Friday, May 06, 2005

Giving Head 101

I have just been deflowered. Now let me clarify, before all you boys start beating a line to my door to prove otherwise. I think I’ve just officially had my first, record-breaking episode of Bad Sex. I’ll be specific…it wasn’t just bad per se, and it hardly qualifies as sex, actually it was more like off-the-charts incompetence. I need to take a shower every time I think about it.

I should have seen it coming. Archie was nice, earnest, presentable – a definite departure from my usual taste in derelict men – the sort that asks you politely if you would fancy watching a DVD at his apartment and then actually bothers to pick one out when you get there.

Under most circumstances, Archie and I would get on just fine. Except that a. he thinks I’m a nice, earnest, presentable girl (he obviously doesn’t have this URL) b. I'm in his apartment and inevitably he's sexually attracted to me and c. I think he might have been an overactive chihuahua in his past life.
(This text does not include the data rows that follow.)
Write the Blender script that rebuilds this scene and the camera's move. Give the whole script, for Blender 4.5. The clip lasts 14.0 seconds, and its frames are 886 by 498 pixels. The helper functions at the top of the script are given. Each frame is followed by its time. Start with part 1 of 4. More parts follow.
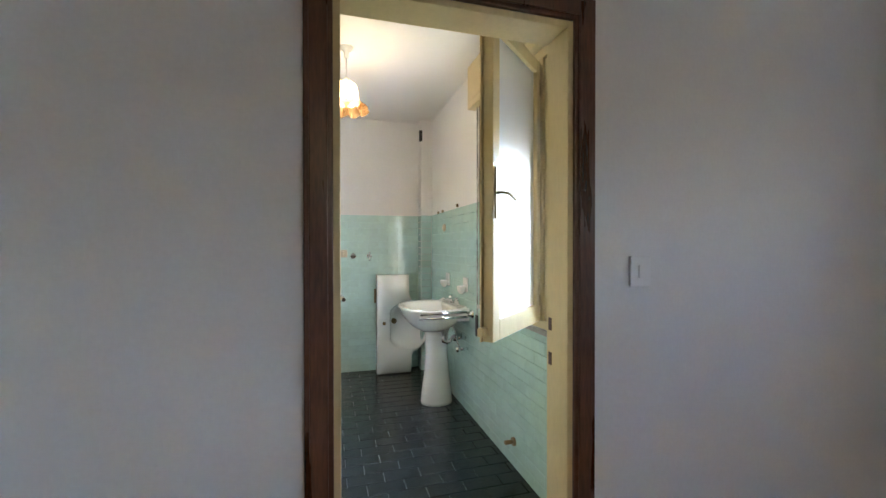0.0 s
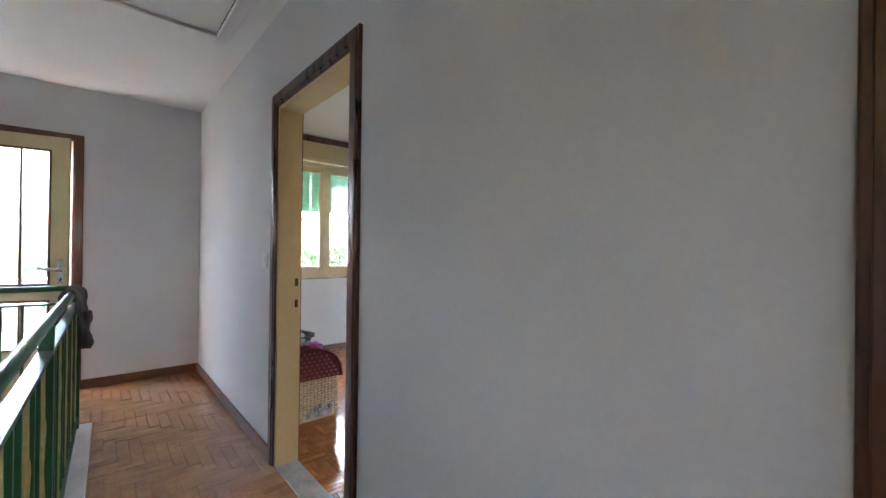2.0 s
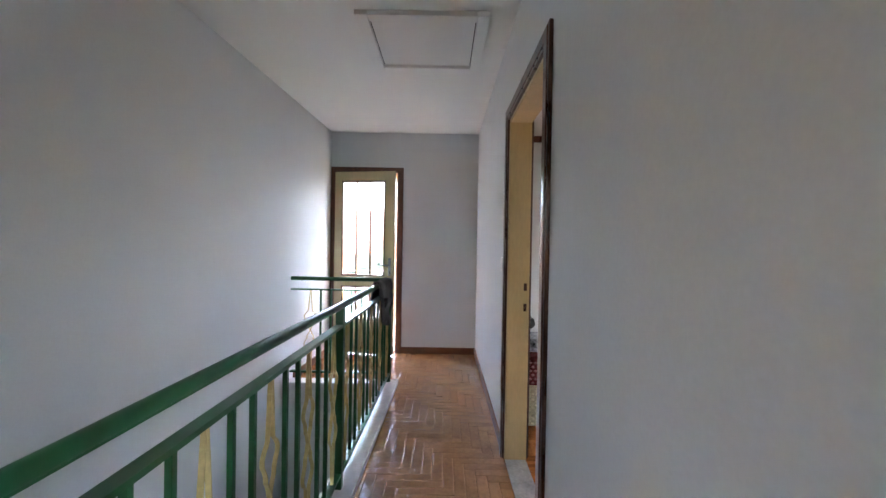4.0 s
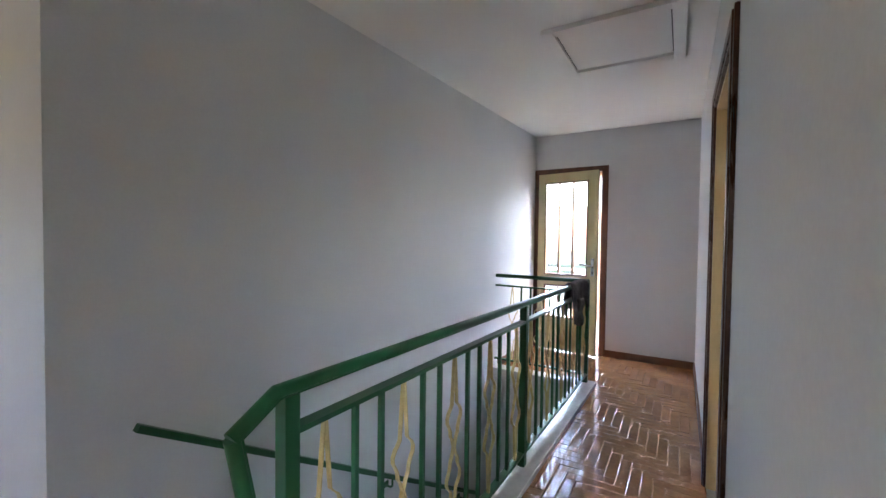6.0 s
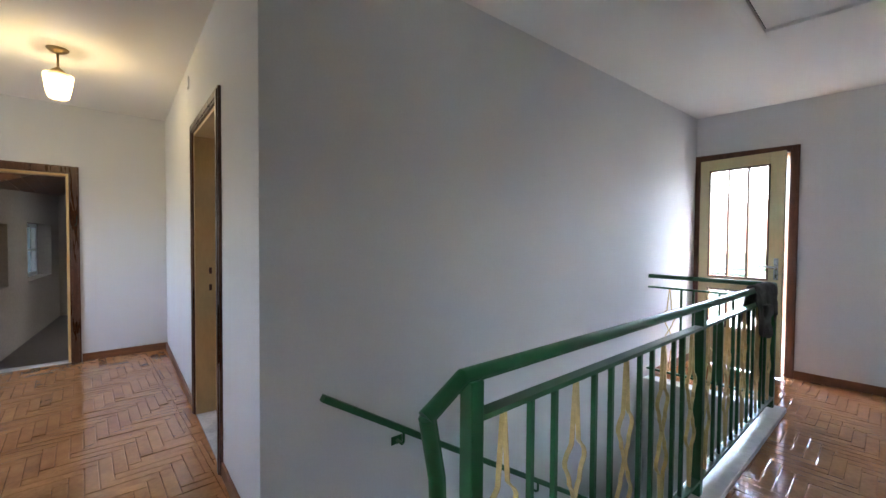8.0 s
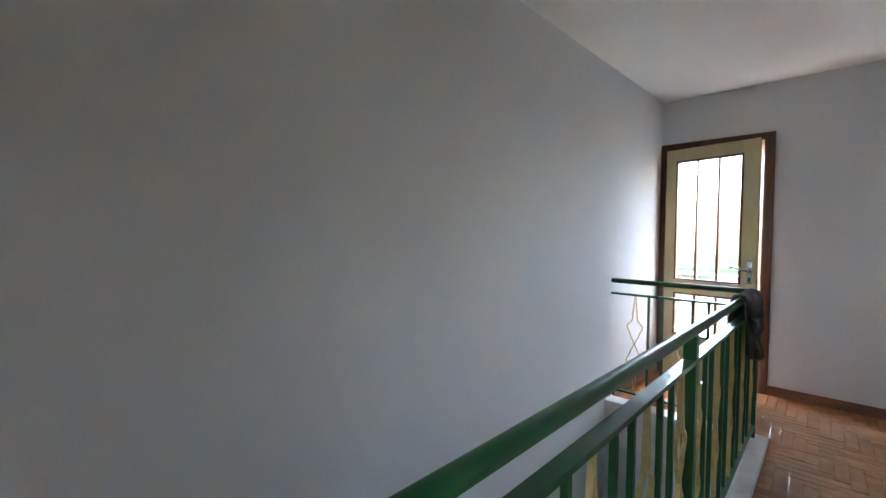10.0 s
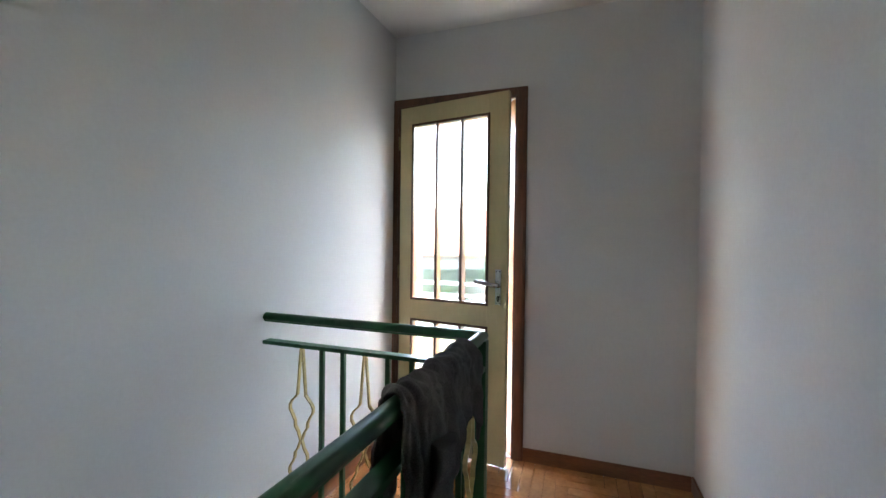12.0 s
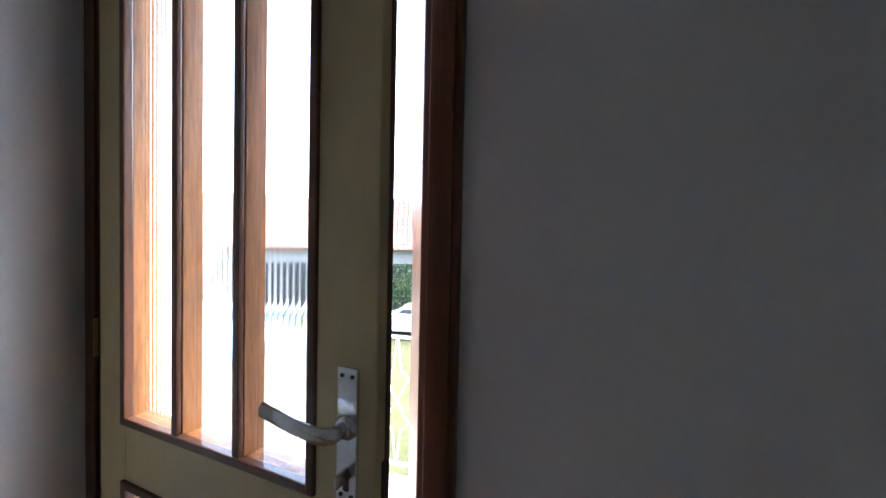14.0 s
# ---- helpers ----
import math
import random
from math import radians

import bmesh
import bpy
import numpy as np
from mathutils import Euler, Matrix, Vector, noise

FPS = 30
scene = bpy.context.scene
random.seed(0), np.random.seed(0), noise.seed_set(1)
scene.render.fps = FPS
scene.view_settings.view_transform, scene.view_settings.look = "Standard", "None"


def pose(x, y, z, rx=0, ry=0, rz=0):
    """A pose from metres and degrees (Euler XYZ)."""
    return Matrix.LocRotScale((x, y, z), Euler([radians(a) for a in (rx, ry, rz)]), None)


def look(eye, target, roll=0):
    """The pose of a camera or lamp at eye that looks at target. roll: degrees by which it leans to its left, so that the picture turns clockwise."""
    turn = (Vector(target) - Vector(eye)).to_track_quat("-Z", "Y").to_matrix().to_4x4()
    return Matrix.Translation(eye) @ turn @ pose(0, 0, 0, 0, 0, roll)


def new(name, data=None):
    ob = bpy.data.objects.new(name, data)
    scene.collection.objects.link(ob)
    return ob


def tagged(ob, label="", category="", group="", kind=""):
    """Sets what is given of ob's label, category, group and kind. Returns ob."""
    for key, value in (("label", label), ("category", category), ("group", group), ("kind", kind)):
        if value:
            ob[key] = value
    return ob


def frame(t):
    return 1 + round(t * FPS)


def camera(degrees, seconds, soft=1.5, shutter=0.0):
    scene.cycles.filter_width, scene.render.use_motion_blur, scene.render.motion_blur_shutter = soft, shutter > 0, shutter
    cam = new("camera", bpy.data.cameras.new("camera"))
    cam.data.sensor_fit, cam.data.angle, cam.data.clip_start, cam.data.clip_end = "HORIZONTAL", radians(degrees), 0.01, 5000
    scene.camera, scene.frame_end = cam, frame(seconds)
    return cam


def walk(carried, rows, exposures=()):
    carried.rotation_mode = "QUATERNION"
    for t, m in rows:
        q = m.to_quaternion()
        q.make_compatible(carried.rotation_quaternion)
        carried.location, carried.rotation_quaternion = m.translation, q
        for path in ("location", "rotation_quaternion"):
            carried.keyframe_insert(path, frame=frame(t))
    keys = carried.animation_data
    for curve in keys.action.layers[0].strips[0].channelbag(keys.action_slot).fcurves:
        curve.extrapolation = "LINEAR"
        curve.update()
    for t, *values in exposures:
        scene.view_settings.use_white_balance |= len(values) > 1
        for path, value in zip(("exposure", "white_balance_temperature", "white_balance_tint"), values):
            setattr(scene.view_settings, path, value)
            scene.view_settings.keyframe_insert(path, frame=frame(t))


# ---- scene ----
cam = camera(95.4, 14.0)
PATH = [
    (0, (0.456, 0.356, 1.273), (1.005, 2.279, 1.257), -0.05),
    (0.5, (0.404, 0.517, 1.258), (0.445, 2.516, 1.244), 0.14),
    (1, (0.378, 0.598, 1.240), (-0.199, 2.513, 1.232), 0.67),
    (1.5, (0.453, 0.670, 1.227), (-0.638, 2.346, 1.234), 0.75),
    (2, (0.442, 0.744, 1.213), (-1.077, 2.045, 1.219), 0.73),
    (2.5, (0.409, 0.835, 1.196), (-1.384, 1.721, 1.205), 0.80),
    (5, (0.611, 1.269, 1.294), (-1.330, 0.787, 1.254), 0.95),
    (5.5, (0.639, 1.319, 1.296), (-1.210, 0.558, 1.251), 0.93),
    (6, (0.669, 1.361, 1.305), (-1.052, 0.343, 1.252), 0.70),
    (6.5, (0.694, 1.345, 1.298), (-0.909, 0.149, 1.245), 0.60),
    (7, (0.715, 1.328, 1.284), (-0.744, -0.038, 1.232), 0.46),
    (7.5, (0.727, 1.293, 1.269), (-0.608, -0.195, 1.216), 0.43),
    (10, (0.069, 0.918, 1.254), (-1.395, -0.443, 1.196), 0.69),
    (10.5, (-0.355, 0.920, 1.238), (-1.955, -0.279, 1.186), 0.82),
    (11, (-0.835, 0.939, 1.225), (-2.567, -0.061, 1.181), 0.93),
    (11.5, (-1.315, 0.949, 1.225), (-3.141, 0.133, 1.195), 0.93),
    (12, (-1.806, 0.946, 1.237), (-3.698, 0.298, 1.213), 0.72),
    (12.5, (-2.261, 0.979, 1.255), (-4.175, 0.402, 1.227), 0.61),
    (13, (-2.712, 0.949, 1.276), (-4.636, 0.404, 1.248), 0.54),
    (13.5, (-3.123, 0.880, 1.288), (-5.053, 0.356, 1.236), 1.0),
    (14, (-3.482, 0.796, 1.290), (-5.410, 0.267, 1.233), 1.2),
]
walk(cam, [(t, look(eye, target, roll)) for t, eye, target, roll in PATH],
     [(0, 4.85, 6350, 11), (1, 4.75, 6350, 13), (2, 4.92, 6550, 11), (5, 4.87, 6550, 13), (7.5, 4.9, 6450, 13), (11.0, 4.5, 6700, 7), (12.0, 4.25, 6850, 6), (13.0, 3.6, 6850, 9), (14, 2.9, 6300, 9)])

# ---- world, sun and daylight ----
world = bpy.data.worlds.new("sky")
scene.world = world
world.use_nodes = True
wn = world.node_tree.nodes
sky = wn.new("ShaderNodeTexSky")
sky.sky_type = "NISHITA"
sky.sun_disc = False
sky.sun_elevation = radians(60)
sky.sun_rotation = radians(345)
sky.dust_density = 4.0
world.node_tree.links.new(sky.outputs[0], wn["Background"].inputs[0])
wn["Background"].inputs[1].default_value = 0.40

sun = new("sun", bpy.data.lights.new("sun", "SUN"))
sun.data.energy = 0.12
sun.data.angle = radians(12)
sun.data.color = (1.0, 0.96, 0.9)
sun.matrix_world = look((0, 0, 20), (3, -11.1, 0))


def daylight(name, place, toward, width, height, watts, colour=(0.93, 0.97, 1.0)):
    """Sky light entering through an opening."""
    lamp = new(name, bpy.data.lights.new(name, "AREA"))
    lamp.data.shape = "RECTANGLE"
    lamp.data.size, lamp.data.size_y = width, height
    lamp.data.energy = watts
    lamp.data.color = colour
    lamp.matrix_world = look(place, toward)
    return lamp


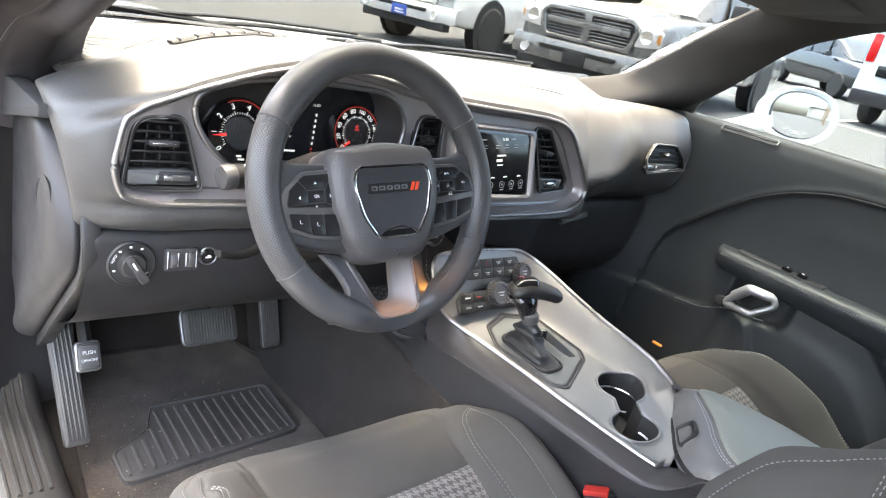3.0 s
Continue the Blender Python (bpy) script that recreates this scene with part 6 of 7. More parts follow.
for s_ in np.linspace(1.0, 0.02, 12):
    p_ = np.column_stack([0.088 * s_ * np.sign(np.cos(a)) * np.abs(np.cos(a)) ** 0.85, 0.055 * s_ * np.sign(np.sin(a)) * np.abs(np.sin(a)) ** 0.85])
    p_ = np.column_stack([p_, 0.0035 - (p_[:, 0] ** 2 + p_[:, 1] ** 2) / 2.4])
    rows.append(p_ @ np.array(GM)[:3, :3].T + np.array(GM)[:3, 3])
sheet("mirror_glass", rows, MIRROR, om, "convex mirror glass", cv=True, sharp=0)
bars("warning_text", [(-0.03 + 0.012 * k, -0.040, 0.009, 0.003) for k in range(6)] + [(-0.015 + 0.012 * k, -0.046, 0.009, 0.003) for k in range(4)], GM @ Matrix.Translation((0, 0, 0.0036)), GREY_MARK, om)
tube("mirror_arm", cr([(-0.30, 0.785, 0.972), (-0.285, 0.825, 0.985), (-0.262, 0.865, 1.003), (-0.235, 0.905, 1.025)], 20), ev([(0, 0.026), (0.5, 0.028), (1, 0.034)], np.linspace(0, 1, 20)), WHITE_PAINT, om, "white painted arm", n=18, flat=0.75)
# door skin outside
rows = []
for x in np.linspace(-0.62, 0.75, 30):
    rows.append(np.column_stack([np.full(16, x), cr([(0.785, 0.985), (0.83, 0.95), (0.90, 0.85), (0.93, 0.70), (0.92, 0.5), (0.88, 0.32)], 16)]))
sheet("outer_skin", rows, WHITE_PAINT, door, "white painted outer skin")

# ---- shell: pillars, roof, windscreen, sill ----
rows = []
for x in np.linspace(-0.16, 1.45, 40):
    y = np.linspace(-0.62, 0.585, 36)
    rows.append(np.column_stack([np.full(36, x), y, 1.262 + 0.075 * float(step(-0.16, 0.45, x)) - 0.035 * ((y + 0.02) / 0.6) ** 4 - 0.10 * float(step(0.8, 1.5, x)) + 0.06 * (y - 0.45)]))
tagged(thick("ceiling", rows, (0, 0, 0.03), LINER), "dark fabric headliner of the car", "ceiling", kind="structure")


front = cr([(-0.69, 0.585, 0.984), (-0.62, 0.605, 1.010), (-0.56, 0.618, 1.030), (-0.50, 0.628, 1.055), (-0.40, 0.605, 1.112), (-0.278, 0.56, 1.186), (-0.165, 0.535, 1.255), (-0.06, 0.52, 1.285), (0.3, 0.52, 1.325), (0.9, 0.52, 1.32)], 60)
rear = cr([(-0.42, 0.735, 0.995), (-0.345, 0.71, 1.015), (-0.25, 0.675, 1.075), (-0.114, 0.625, 1.184), (-0.02, 0.605, 1.228), (0.10, 0.597, 1.262), (0.4, 0.590, 1.292), (0.9, 0.590, 1.29)], 60)
rings = []
for k, (a_, b_) in enumerate(zip(front, rear)):
    flare = float(step(0.30, 0.0, k / 59))
    m_ = (a_ + b_) / 2 + np.array((0.02 * flare, -0.016 - 0.05 * flare, -0.012 - 0.022 * flare))
    o_ = (a_ + b_) / 2 + np.array((0.0, 0.035, 0.03))
    rings.append(cr([a_, a_ * 0.7 + m_ * 0.3 + (0, -0.006, -0.004), m_, b_ * 0.7 + m_ * 0.3 + (0, -0.006, -0.004), b_, b_ * 0.5 + o_ * 0.5 + (0, 0.012, 0.008), o_, a_ * 0.5 + o_ * 0.5 + (0, 0.010, 0.01)], 28, closed=True))
tagged(sheet("pillar_right", rings, PILLAR, cv=True, caps=True, flip=True), "dark trimmed windscreen pillar and roof rail", "pillar", kind="structure")
# driver's pillar, seen through the open doorway: trim, drawn lip highlight, dark flange, gap strip and white body side
# by side
edge_l = cr([(-0.545, -0.676, 0.80), (-0.522, -0.679, 0.845), (-0.507, -0.680, 0.883), (-0.475, -0.681, 0.916), (-0.389, -0.684, 0.962), (-0.31, -0.690, 0.980), (-0.233, -0.697, 1.002), (-0.134, -0.690, 1.05), (-0.034, -0.680, 1.10), (0.065, -0.670, 1.15), (0.18, -0.655, 1.20), (0.35, -0.64, 1.245), (0.62, -0.63, 1.275), (0.95, -0.63, 1.28)], 90)
trim_l, flange_l, body_l, line_l, gap_l = [], [], [], [], []
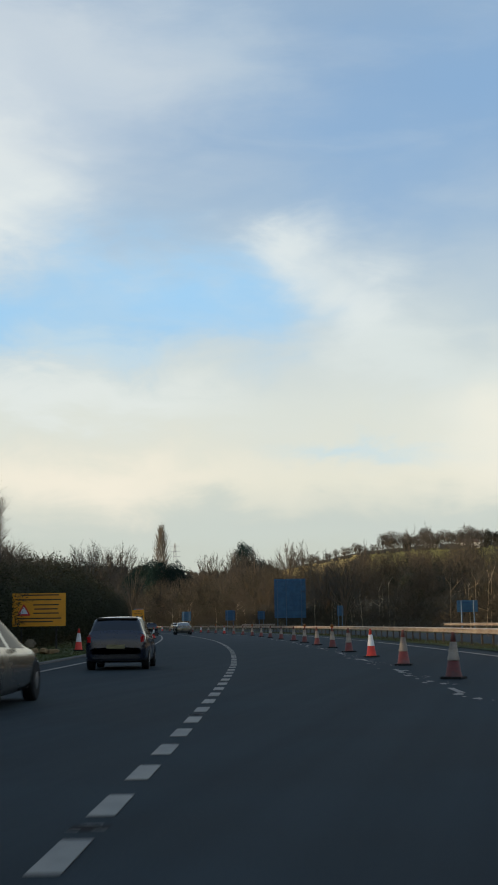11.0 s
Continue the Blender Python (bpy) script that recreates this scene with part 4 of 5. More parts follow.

His idea of giving head means having his tongue lave over me in random, desperate sweeps.

I am a sopping mess by the end of 10 minutes.

At which point, he lifts his curly head up and gives me a really wide and enthusiastic grin.

“Did you enjoy that?” I nod mutely. My inner thighs are quivering - not with mounting excitement.

”Well, that’s the first time I’ve ever done something like that”. Right. This is information that would have been useful to me before we started dinner.

”Would you like some more?”

I experience a moment of sexual paralysis. But I take the easy way out. I literally count the “One thousand, two thousand, three thousand…” and it is over. Thank God for premature ejaculation. I roll over and pretend to fall asleep.

So now the dilemma. There is no way I can actually tell him about it; “Hi Archie, I think you're a nice guy and we get along great...but my pussy just has irreconciliable differences with your tongue.”; Oh and please pass the sugar.

In my more civic-minded moments, I feel like I should conduct some kind of Giving Head 101 class. But then if I was that charitable, I would have volunteered with the Red Cross, at least that way I could include it in my CV.